GIVEN MATERIAL:
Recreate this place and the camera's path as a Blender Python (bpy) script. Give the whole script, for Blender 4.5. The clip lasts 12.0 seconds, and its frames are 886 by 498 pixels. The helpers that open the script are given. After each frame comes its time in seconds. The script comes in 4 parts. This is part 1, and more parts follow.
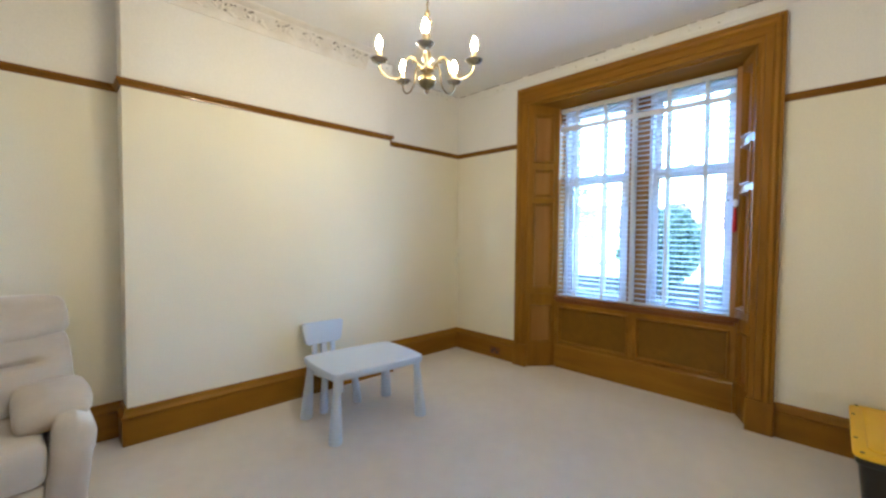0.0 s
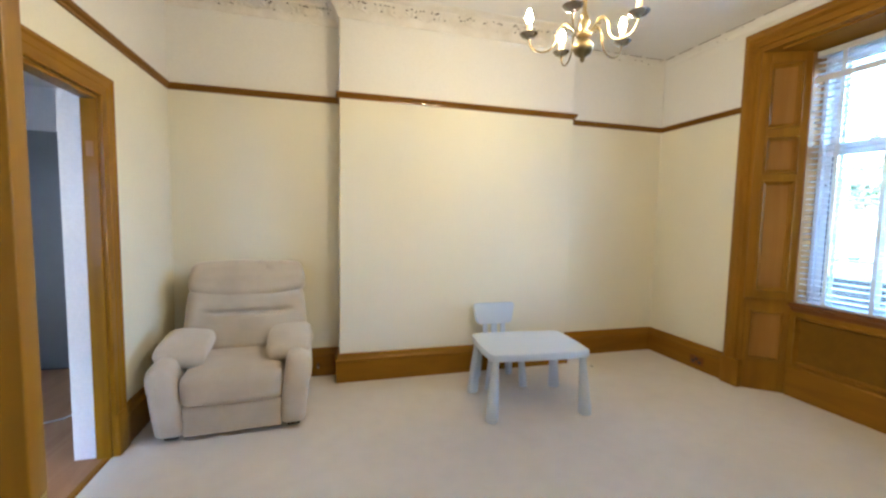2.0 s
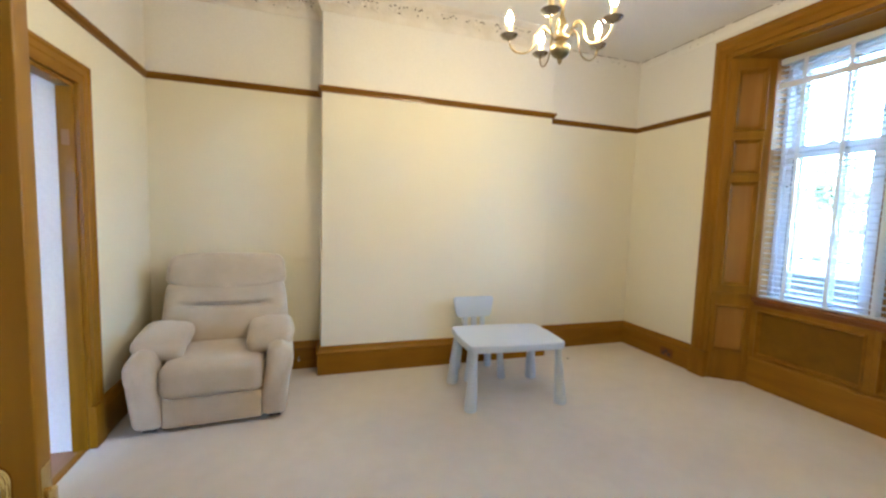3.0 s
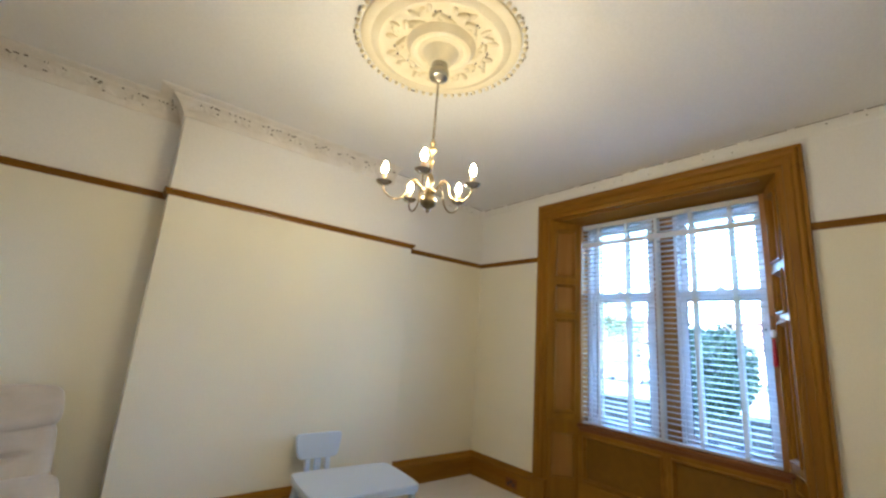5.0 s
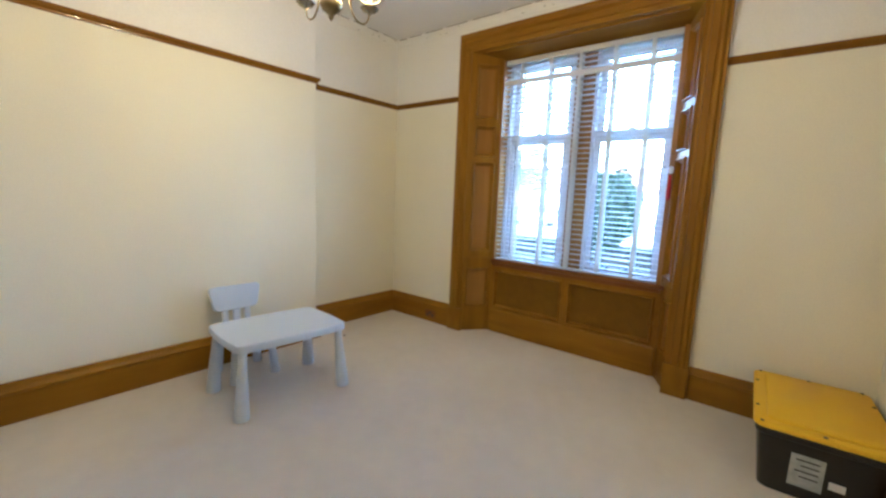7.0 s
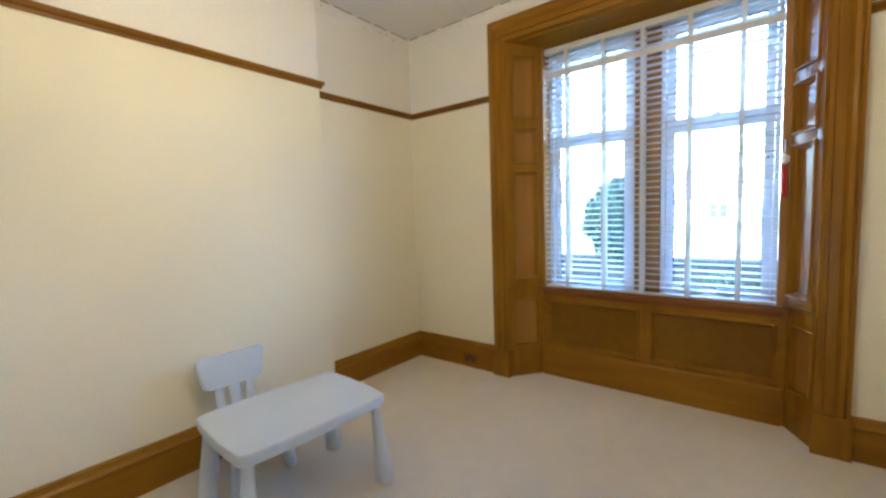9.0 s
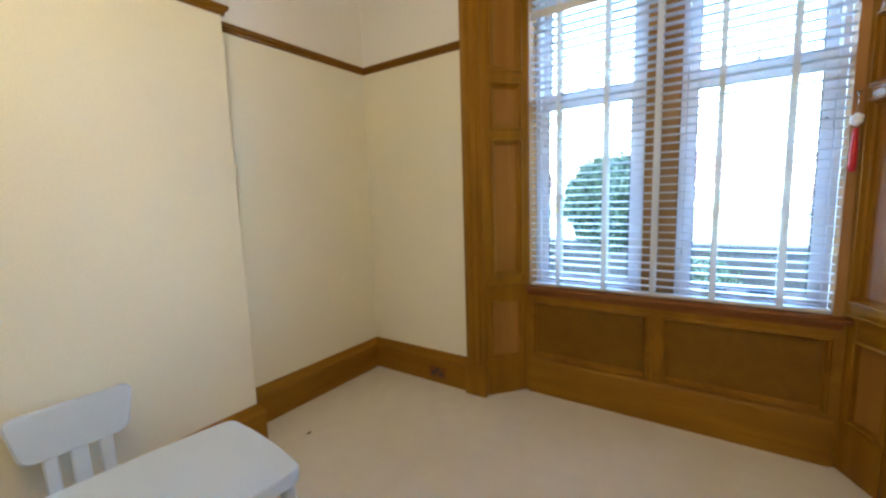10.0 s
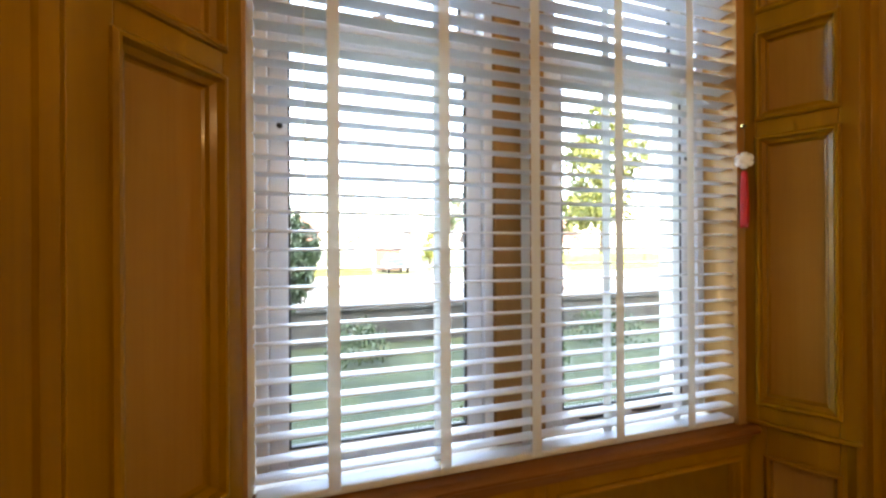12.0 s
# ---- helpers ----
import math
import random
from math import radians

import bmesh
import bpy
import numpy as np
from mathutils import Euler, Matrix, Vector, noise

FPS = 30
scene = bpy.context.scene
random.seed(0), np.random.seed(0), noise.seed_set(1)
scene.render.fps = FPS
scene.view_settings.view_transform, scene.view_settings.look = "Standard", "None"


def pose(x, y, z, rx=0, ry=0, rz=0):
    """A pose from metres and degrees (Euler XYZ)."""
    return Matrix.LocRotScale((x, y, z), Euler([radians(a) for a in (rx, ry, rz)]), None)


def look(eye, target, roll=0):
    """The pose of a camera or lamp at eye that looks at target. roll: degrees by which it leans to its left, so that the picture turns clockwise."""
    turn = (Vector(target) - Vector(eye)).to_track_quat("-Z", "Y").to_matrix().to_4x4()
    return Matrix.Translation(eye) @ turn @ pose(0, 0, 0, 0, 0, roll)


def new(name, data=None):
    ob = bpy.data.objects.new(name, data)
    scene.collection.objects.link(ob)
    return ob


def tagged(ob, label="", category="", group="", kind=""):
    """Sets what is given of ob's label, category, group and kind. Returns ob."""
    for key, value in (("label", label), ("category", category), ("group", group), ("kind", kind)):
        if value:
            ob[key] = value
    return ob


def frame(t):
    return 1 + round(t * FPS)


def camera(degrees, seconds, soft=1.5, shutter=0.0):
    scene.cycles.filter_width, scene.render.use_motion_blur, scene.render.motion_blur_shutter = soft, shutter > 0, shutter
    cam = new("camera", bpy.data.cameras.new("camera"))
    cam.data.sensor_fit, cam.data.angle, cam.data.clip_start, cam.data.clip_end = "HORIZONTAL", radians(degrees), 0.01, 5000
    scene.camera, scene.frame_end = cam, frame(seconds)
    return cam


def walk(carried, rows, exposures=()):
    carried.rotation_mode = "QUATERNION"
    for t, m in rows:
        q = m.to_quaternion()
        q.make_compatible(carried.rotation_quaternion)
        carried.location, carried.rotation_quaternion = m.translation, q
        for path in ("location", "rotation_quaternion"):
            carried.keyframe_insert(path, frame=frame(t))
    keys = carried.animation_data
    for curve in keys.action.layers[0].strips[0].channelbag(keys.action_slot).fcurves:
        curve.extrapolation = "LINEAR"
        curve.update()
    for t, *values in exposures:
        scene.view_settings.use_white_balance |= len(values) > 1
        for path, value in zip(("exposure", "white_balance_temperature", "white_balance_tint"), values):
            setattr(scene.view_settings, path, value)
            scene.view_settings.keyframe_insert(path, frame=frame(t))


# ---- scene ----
EXPOSURE, BULB_GLOW, SKY, KELVIN, TINT = 5.86, 17.0, 0.15, 5050, 8
cam = camera(94.8, 12.0, soft=2.5)
PATH = [
    (0, (0.875, 0.792, 1.427), (2.267, 2.226, 1.357), 0.5),
    (0.5, (0.924, 0.852, 1.456), (2.241, 2.357, 1.433), -1.0),
    (1, (1.059, 0.82, 1.434), (2.121, 2.514, 1.387), 0.7),
    (1.5, (1.169, 0.736, 1.438), (1.898, 2.597, 1.37), 2.1),
    (2, (1.158, 0.674, 1.422), (1.692, 2.595, 1.269), 1.1),
    (2.5, (1.148, 0.639, 1.397), (1.661, 2.555, 1.138), 1.1),
    (3, (1.142, 0.616, 1.413), (1.764, 2.509, 1.243), 1.8),
    (3.5, (1.147, 0.59, 1.449), (1.977, 2.408, 1.516), 2.7),
    (3.7, (1.134, 0.602, 1.467), (2.044, 2.376, 1.624), 3.0),
    (5.3, (1.066, 0.692, 1.511), (2.34, 2.176, 1.931), 3.6),
    (5.5, (1.07, 0.705, 1.495), (2.404, 2.158, 1.828), 3.6),
    (6, (1.16, 0.669, 1.477), (2.6, 2.057, 1.518), 3.6),
    (6.5, (1.167, 0.741, 1.472), (2.694, 2.016, 1.265), 3.4),
    (6.7, (1.164, 0.768, 1.462), (2.707, 2.011, 1.19), 3.0),
    (8.5, (1.46, 1.389, 1.409), (3.001, 2.656, 1.269), -0.3),
    (9, (1.533, 1.6, 1.423), (3.096, 2.837, 1.261), -1.9),
    (9.5, (1.813, 1.768, 1.425), (3.336, 3.043, 1.186), -2.7),
    (10, (2.187, 1.984, 1.408), (3.817, 3.115, 1.157), -1.8),
    (10.5, (2.618, 2.283, 1.401), (4.432, 3.105, 1.224), 0.1),
    (11, (3.047, 2.554, 1.396), (4.971, 3.099, 1.353), 0.7),
    (11.5, (3.43, 2.774, 1.368), (5.429, 2.748, 1.396), -0.5),
    (12, (3.792, 2.943, 1.395), (5.697, 2.334, 1.398), -0.3),
]
walk(cam, [(t, look(eye, target, roll)) for t, eye, target, roll in PATH], [(0.0, EXPOSURE, KELVIN - 300, TINT), (1.0, EXPOSURE - 0.02, KELVIN - 250, TINT), (2.5, EXPOSURE + 0.2, KELVIN + 50, TINT), (3.5, EXPOSURE, KELVIN + 100, TINT), (5.5, EXPOSURE - 0.42, KELVIN - 200, TINT), (6.5, EXPOSURE - 0.08, KELVIN - 100, TINT), (8.5, EXPOSURE - 0.05, KELVIN - 50, TINT), (9.5, EXPOSURE - 0.12, KELVIN + 80, TINT), (10.5, EXPOSURE - 0.2, KELVIN + 700, TINT), (12.0, EXPOSURE - 0.6, KELVIN + 3000, TINT + 8)])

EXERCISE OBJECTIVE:
Leave out the pictures and transcribe everything else exactly.

WORKED ANSWER:
Recreate this place and the camera's path as a Blender Python (bpy) script. Give the whole script, for Blender 4.5. The clip lasts 12.0 seconds, and its frames are 886 by 498 pixels. The helpers that open the script are given. After each frame comes its time in seconds. The script comes in 4 parts. This is part 1, and more parts follow.
0.0 s
2.0 s
3.0 s
5.0 s
7.0 s
9.0 s
10.0 s
12.0 s
# ---- helpers ----
import math
import random
from math import radians

import bmesh
import bpy
import numpy as np
from mathutils import Euler, Matrix, Vector, noise

FPS = 30
scene = bpy.context.scene
random.seed(0), np.random.seed(0), noise.seed_set(1)
scene.render.fps = FPS
scene.view_settings.view_transform, scene.view_settings.look = "Standard", "None"


def pose(x, y, z, rx=0, ry=0, rz=0):
    """A pose from metres and degrees (Euler XYZ)."""
    return Matrix.LocRotScale((x, y, z), Euler([radians(a) for a in (rx, ry, rz)]), None)


def look(eye, target, roll=0):
    """The pose of a camera or lamp at eye that looks at target. roll: degrees by which it leans to its left, so that the picture turns clockwise."""
    turn = (Vector(target) - Vector(eye)).to_track_quat("-Z", "Y").to_matrix().to_4x4()
    return Matrix.Translation(eye) @ turn @ pose(0, 0, 0, 0, 0, roll)


def new(name, data=None):
    ob = bpy.data.objects.new(name, data)
    scene.collection.objects.link(ob)
    return ob


def tagged(ob, label="", category="", group="", kind=""):
    """Sets what is given of ob's label, category, group and kind. Returns ob."""
    for key, value in (("label", label), ("category", category), ("group", group), ("kind", kind)):
        if value:
            ob[key] = value
    return ob


def frame(t):
    return 1 + round(t * FPS)


def camera(degrees, seconds, soft=1.5, shutter=0.0):
    scene.cycles.filter_width, scene.render.use_motion_blur, scene.render.motion_blur_shutter = soft, shutter > 0, shutter
    cam = new("camera", bpy.data.cameras.new("camera"))
    cam.data.sensor_fit, cam.data.angle, cam.data.clip_start, cam.data.clip_end = "HORIZONTAL", radians(degrees), 0.01, 5000
    scene.camera, scene.frame_end = cam, frame(seconds)
    return cam


def walk(carried, rows, exposures=()):
    carried.rotation_mode = "QUATERNION"
    for t, m in rows:
        q = m.to_quaternion()
        q.make_compatible(carried.rotation_quaternion)
        carried.location, carried.rotation_quaternion = m.translation, q
        for path in ("location", "rotation_quaternion"):
            carried.keyframe_insert(path, frame=frame(t))
    keys = carried.animation_data
    for curve in keys.action.layers[0].strips[0].channelbag(keys.action_slot).fcurves:
        curve.extrapolation = "LINEAR"
        curve.update()
    for t, *values in exposures:
        scene.view_settings.use_white_balance |= len(values) > 1
        for path, value in zip(("exposure", "white_balance_temperature", "white_balance_tint"), values):
            setattr(scene.view_settings, path, value)
            scene.view_settings.keyframe_insert(path, frame=frame(t))


# ---- scene ----
EXPOSURE, BULB_GLOW, SKY, KELVIN, TINT = 5.86, 17.0, 0.15, 5050, 8
cam = camera(94.8, 12.0, soft=2.5)
PATH = [
    (0, (0.875, 0.792, 1.427), (2.267, 2.226, 1.357), 0.5),
    (0.5, (0.924, 0.852, 1.456), (2.241, 2.357, 1.433), -1.0),
    (1, (1.059, 0.82, 1.434), (2.121, 2.514, 1.387), 0.7),
    (1.5, (1.169, 0.736, 1.438), (1.898, 2.597, 1.37), 2.1),
    (2, (1.158, 0.674, 1.422), (1.692, 2.595, 1.269), 1.1),
    (2.5, (1.148, 0.639, 1.397), (1.661, 2.555, 1.138), 1.1),
    (3, (1.142, 0.616, 1.413), (1.764, 2.509, 1.243), 1.8),
    (3.5, (1.147, 0.59, 1.449), (1.977, 2.408, 1.516), 2.7),
    (3.7, (1.134, 0.602, 1.467), (2.044, 2.376, 1.624), 3.0),
    (5.3, (1.066, 0.692, 1.511), (2.34, 2.176, 1.931), 3.6),
    (5.5, (1.07, 0.705, 1.495), (2.404, 2.158, 1.828), 3.6),
    (6, (1.16, 0.669, 1.477), (2.6, 2.057, 1.518), 3.6),
    (6.5, (1.167, 0.741, 1.472), (2.694, 2.016, 1.265), 3.4),
    (6.7, (1.164, 0.768, 1.462), (2.707, 2.011, 1.19), 3.0),
    (8.5, (1.46, 1.389, 1.409), (3.001, 2.656, 1.269), -0.3),
    (9, (1.533, 1.6, 1.423), (3.096, 2.837, 1.261), -1.9),
    (9.5, (1.813, 1.768, 1.425), (3.336, 3.043, 1.186), -2.7),
    (10, (2.187, 1.984, 1.408), (3.817, 3.115, 1.157), -1.8),
    (10.5, (2.618, 2.283, 1.401), (4.432, 3.105, 1.224), 0.1),
    (11, (3.047, 2.554, 1.396), (4.971, 3.099, 1.353), 0.7),
    (11.5, (3.43, 2.774, 1.368), (5.429, 2.748, 1.396), -0.5),
    (12, (3.792, 2.943, 1.395), (5.697, 2.334, 1.398), -0.3),
]
walk(cam, [(t, look(eye, target, roll)) for t, eye, target, roll in PATH], [(0.0, EXPOSURE, KELVIN - 300, TINT), (1.0, EXPOSURE - 0.02, KELVIN - 250, TINT), (2.5, EXPOSURE + 0.2, KELVIN + 50, TINT), (3.5, EXPOSURE, KELVIN + 100, TINT), (5.5, EXPOSURE - 0.42, KELVIN - 200, TINT), (6.5, EXPOSURE - 0.08, KELVIN - 100, TINT), (8.5, EXPOSURE - 0.05, KELVIN - 50, TINT), (9.5, EXPOSURE - 0.12, KELVIN + 80, TINT), (10.5, EXPOSURE - 0.2, KELVIN + 700, TINT), (12.0, EXPOSURE - 0.6, KELVIN + 3000, TINT + 8)])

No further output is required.